My impressions of Wyoming were formed when I was twelve, after reading Mary O’Hara’s “Flicka” trilogy. These books chronicle the lives of the McLaughlin family who live on a horse ranch in Wyoming. It’s really a coming-of-age story about Ken, the younger son, who seems to disappoint his father at every turn. In the end, however, humans and horses come to term with each other.
So here it is over fifty years later, and I’m finally getting my dose of Wyoming. After leaving Laramie yesterday we spent the night two hundred miles down the road in Rock Springs, which is the point where one leaves the Interstate system and resorts to two lane highways to get to the Tetons and Yellowstone.
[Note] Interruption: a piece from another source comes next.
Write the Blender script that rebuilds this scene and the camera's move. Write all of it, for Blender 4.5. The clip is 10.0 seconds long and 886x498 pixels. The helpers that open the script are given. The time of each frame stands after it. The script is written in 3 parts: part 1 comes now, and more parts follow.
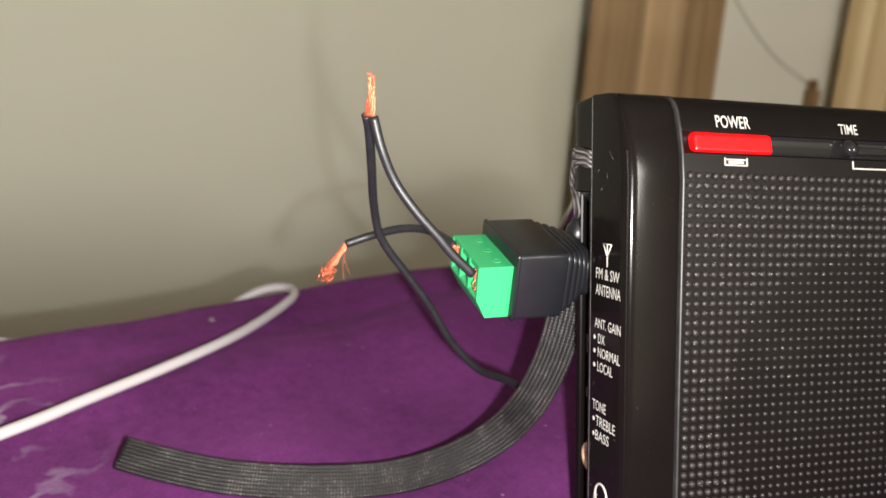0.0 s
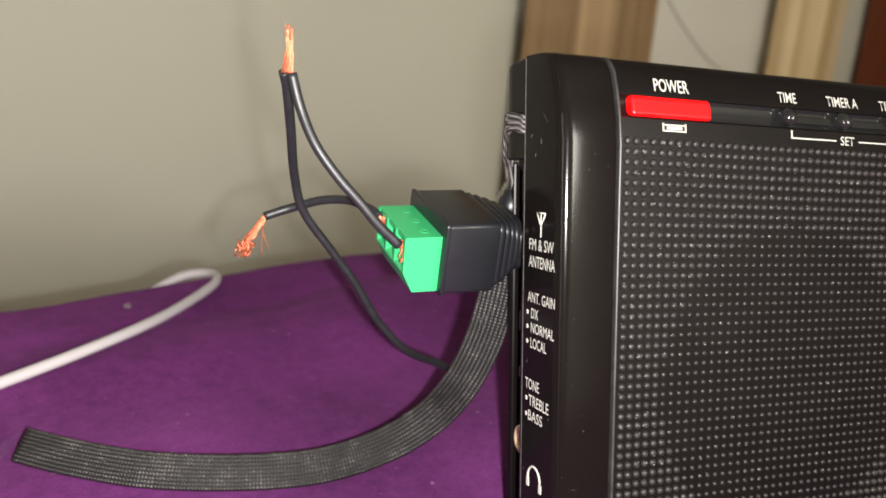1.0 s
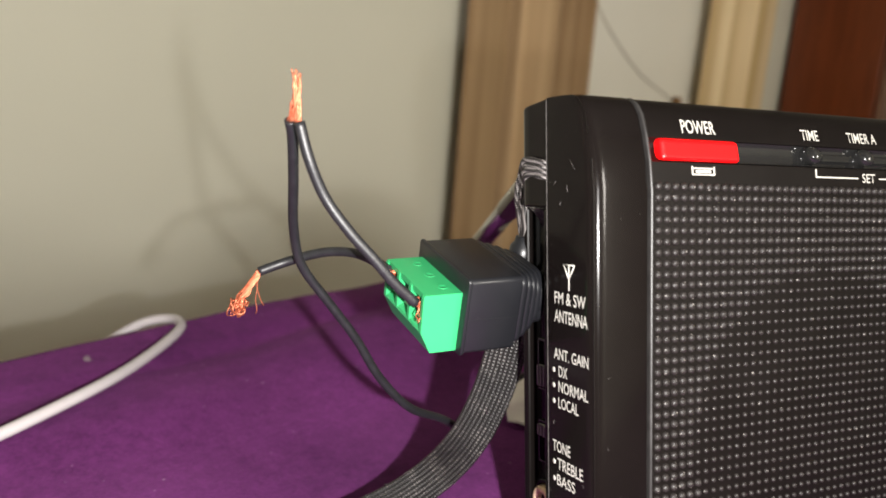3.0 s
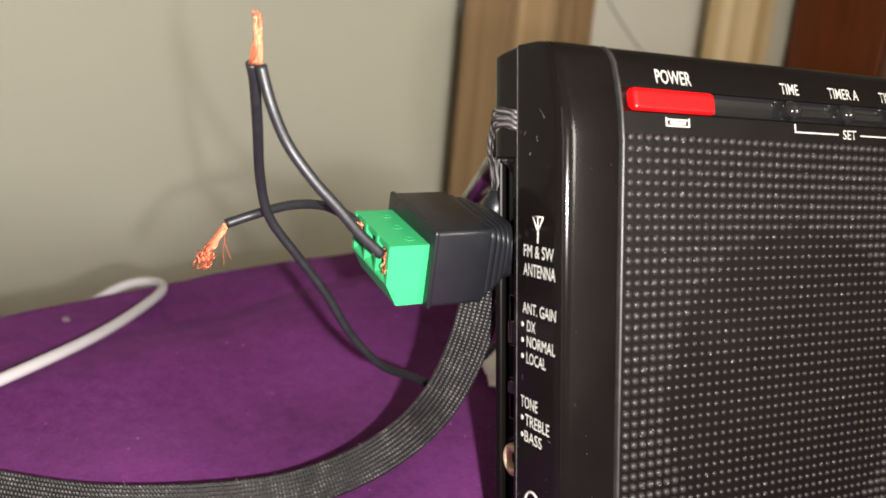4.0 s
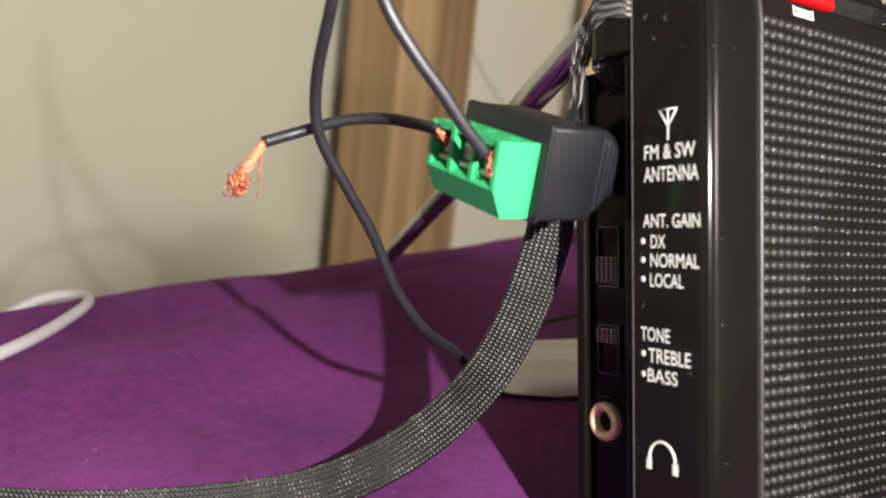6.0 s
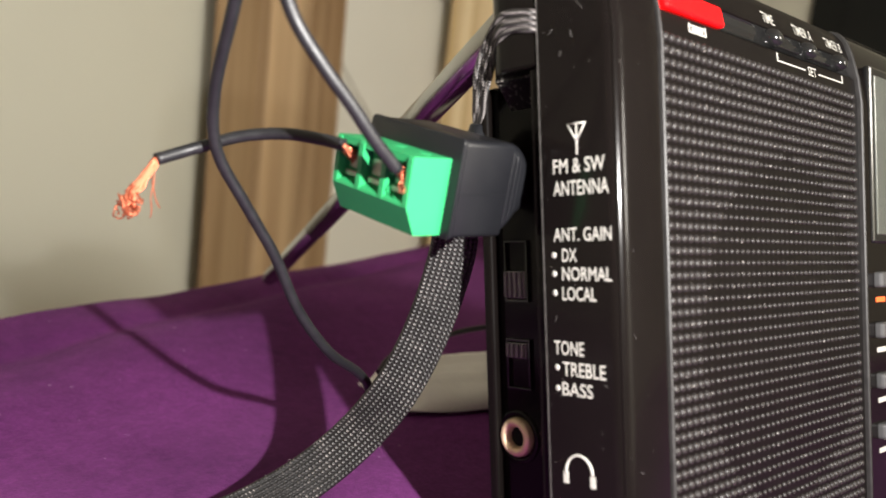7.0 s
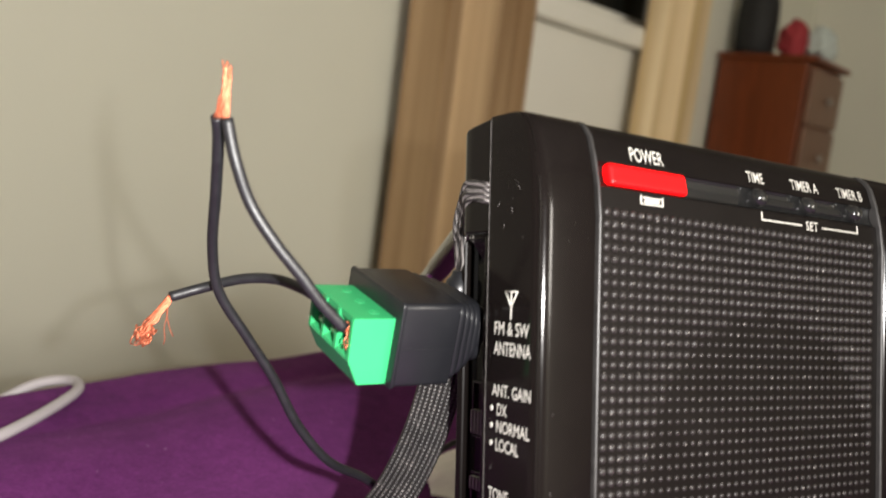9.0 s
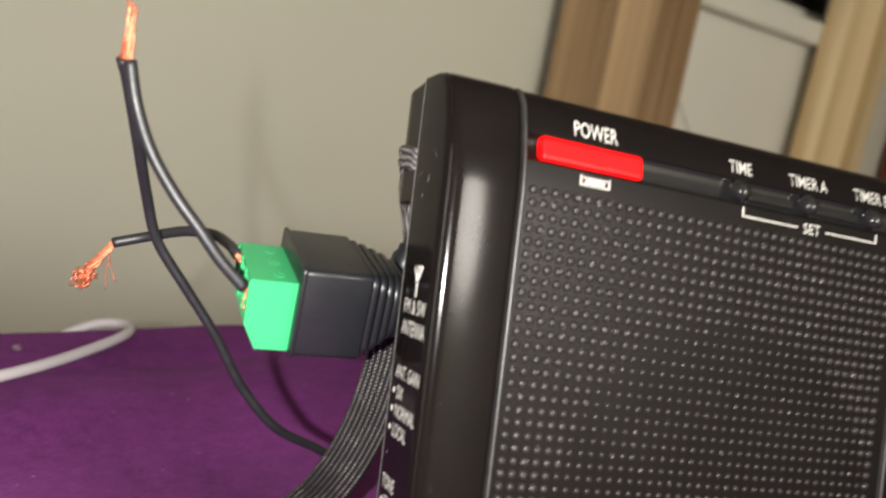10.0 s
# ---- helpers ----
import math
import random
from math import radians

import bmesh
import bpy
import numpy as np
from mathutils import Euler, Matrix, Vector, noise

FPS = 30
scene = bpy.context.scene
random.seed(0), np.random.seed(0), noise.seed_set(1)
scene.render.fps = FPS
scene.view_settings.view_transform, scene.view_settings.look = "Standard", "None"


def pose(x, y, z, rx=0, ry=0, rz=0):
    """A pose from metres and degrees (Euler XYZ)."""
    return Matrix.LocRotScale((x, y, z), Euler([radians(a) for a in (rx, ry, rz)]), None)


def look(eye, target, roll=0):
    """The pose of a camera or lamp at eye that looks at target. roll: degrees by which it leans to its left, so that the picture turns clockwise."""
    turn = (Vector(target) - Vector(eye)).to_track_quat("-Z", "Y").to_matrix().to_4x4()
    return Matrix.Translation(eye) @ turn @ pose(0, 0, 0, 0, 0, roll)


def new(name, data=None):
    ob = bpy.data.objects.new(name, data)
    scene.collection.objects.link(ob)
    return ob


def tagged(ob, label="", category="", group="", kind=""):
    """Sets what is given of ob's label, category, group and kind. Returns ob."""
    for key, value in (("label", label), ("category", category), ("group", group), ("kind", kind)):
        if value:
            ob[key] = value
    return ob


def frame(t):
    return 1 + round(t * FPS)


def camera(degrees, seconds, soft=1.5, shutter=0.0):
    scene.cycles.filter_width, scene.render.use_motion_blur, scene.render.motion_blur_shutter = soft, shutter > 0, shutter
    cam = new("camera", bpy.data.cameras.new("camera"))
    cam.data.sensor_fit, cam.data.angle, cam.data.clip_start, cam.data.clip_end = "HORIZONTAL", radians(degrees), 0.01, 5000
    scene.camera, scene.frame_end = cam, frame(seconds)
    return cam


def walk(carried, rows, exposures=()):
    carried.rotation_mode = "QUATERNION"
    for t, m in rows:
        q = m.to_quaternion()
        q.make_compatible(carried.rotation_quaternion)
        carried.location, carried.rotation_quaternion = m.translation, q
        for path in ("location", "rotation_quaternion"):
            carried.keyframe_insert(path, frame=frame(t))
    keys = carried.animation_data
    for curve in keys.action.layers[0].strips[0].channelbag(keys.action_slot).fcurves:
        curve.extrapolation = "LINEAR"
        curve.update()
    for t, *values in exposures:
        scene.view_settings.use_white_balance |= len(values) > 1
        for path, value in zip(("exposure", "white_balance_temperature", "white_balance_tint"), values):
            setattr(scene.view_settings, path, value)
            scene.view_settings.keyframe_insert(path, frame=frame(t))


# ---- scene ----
# the radio leans back by 11 degrees; its own frame carries the camera rows
LEAN_BACK = pose(0, 0, 0, -11, 0, 0)
cam = camera(53.8, 10.0, 1.7, 0.2)
PATH = [
    (0, (-0.0059, 0.0015, 0.1448), (0.0551, 0.1907, 0.1233), -0.4),
    (0.2, (-0.0019, 0.0066, 0.1409), (0.0605, 0.1956, 0.1215), 0.4),
    (0.5, (0.0008, 0.0106, 0.1375), (0.0752, 0.1951, 0.1177), 1.2),
    (0.8, (0.0005, 0.0107, 0.1357), (0.0767, 0.1946, 0.1169), 0.7),
    (1, (0.0007, 0.0131, 0.1365), (0.0755, 0.1973, 0.1144), 0.2),
    (1.5, (-0.0104, 0.0282, 0.1413), (0.0720, 0.2085, 0.1151), -1.5),
    (1.8, (-0.0206, 0.0344, 0.1436), (0.0641, 0.2138, 0.1187), -2.1),
    (2, (-0.0221, 0.0359, 0.1448), (0.0668, 0.2137, 0.1227), -2.2),
    (2.5, (-0.0166, 0.0357, 0.1449), (0.0722, 0.2141, 0.1281), -1.5),
    (4, (-0.0019, 0.0353, 0.1373), (0.0857, 0.2135, 0.1142), -0.4),
    (4.5, (-0.0002, 0.0367, 0.1355), (0.0880, 0.2146, 0.1116), -0.4),
    (5, (-0.0041, 0.0532, 0.1247), (0.0903, 0.2281, 0.1022), -0.2),
    (5.2, (-0.0118, 0.0665, 0.1097), (0.0862, 0.2397, 0.0906), -0.4),
    (6.3, (-0.0301, 0.0879, 0.1010), (0.0946, 0.2443, 0.0983), -1.0),
    (6.5, (-0.0261, 0.0880, 0.1014), (0.1046, 0.2394, 0.0991), -1.4),
    (7, (-0.0324, 0.0954, 0.1020), (0.1064, 0.2394, 0.0989), -1.9),
    (7.5, (-0.0446, 0.1030, 0.0991), (0.0960, 0.2452, 0.0978), -1.7),
    (8, (-0.0440, 0.0992, 0.0949), (0.0965, 0.2414, 0.0990), -1.5),
    (8.5, (-0.0353, 0.0801, 0.1010), (0.0929, 0.2336, 0.1051), -0.9),
    (8.8, (-0.0190, 0.0624, 0.1153), (0.0928, 0.2283, 0.1173), -0.4),
    (9, (-0.0062, 0.0492, 0.1253), (0.0979, 0.2199, 0.1312), 1.4),
    (9.2, (0.0053, 0.0419, 0.1301), (0.0991, 0.2182, 0.1395), 2.8),
    (9.4, (0.0160, 0.0373, 0.1327), (0.0998, 0.2185, 0.1446), 5.0),
    (9.5, (0.0200, 0.0373, 0.1329), (0.1018, 0.2195, 0.1445), 6.1),
    (9.7, (0.0292, 0.0343, 0.1320), (0.1086, 0.2173, 0.1461), 6.9),
    (9.9, (0.0386, 0.0366, 0.1281), (0.1169, 0.2205, 0.1335), 7.3),
    (10, (0.0435, 0.0389, 0.1260), (0.1159, 0.2254, 0.1261), 6.7),
]
cam.data.dof.use_dof, cam.data.dof.focus_distance, cam.data.dof.aperture_fstop = True, 0.22, 17.0
walk(cam, [(t, LEAN_BACK @ look(eye, target, roll)) for t, eye, target, roll in PATH],
     [(0, -0.08), (1, -0.08), (2, 0.05), (5, 0.05), (6.3, 0.2), (8.5, 0.2), (9, 0.0), (10, -0.15)])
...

We spent last night in an Econo-Lodge, which does not deserve any more attention than mentioning we left there this morning. Taking state route 191, we climbed north through desert-like terrain which then morphed into forest and back again. Along the way were roadside stops that chronicled the passage of earlier pioneers.
Tonight we are “camped” at Cowboy Village in our own two room cabin. It’s charming, and it’s scarcely rustic once you get past the log walls both outside and in. We have hot running water, two televisions, special shampoo, and Internet access. It‘s probably more civilization than our forerunners could even imagine.
At the same time, I’m struck with the ruggedness of the country, its beauty, and its power to intimidate. I’m also struck with memories of my youth about Wyoming. So far, they do not disappoint.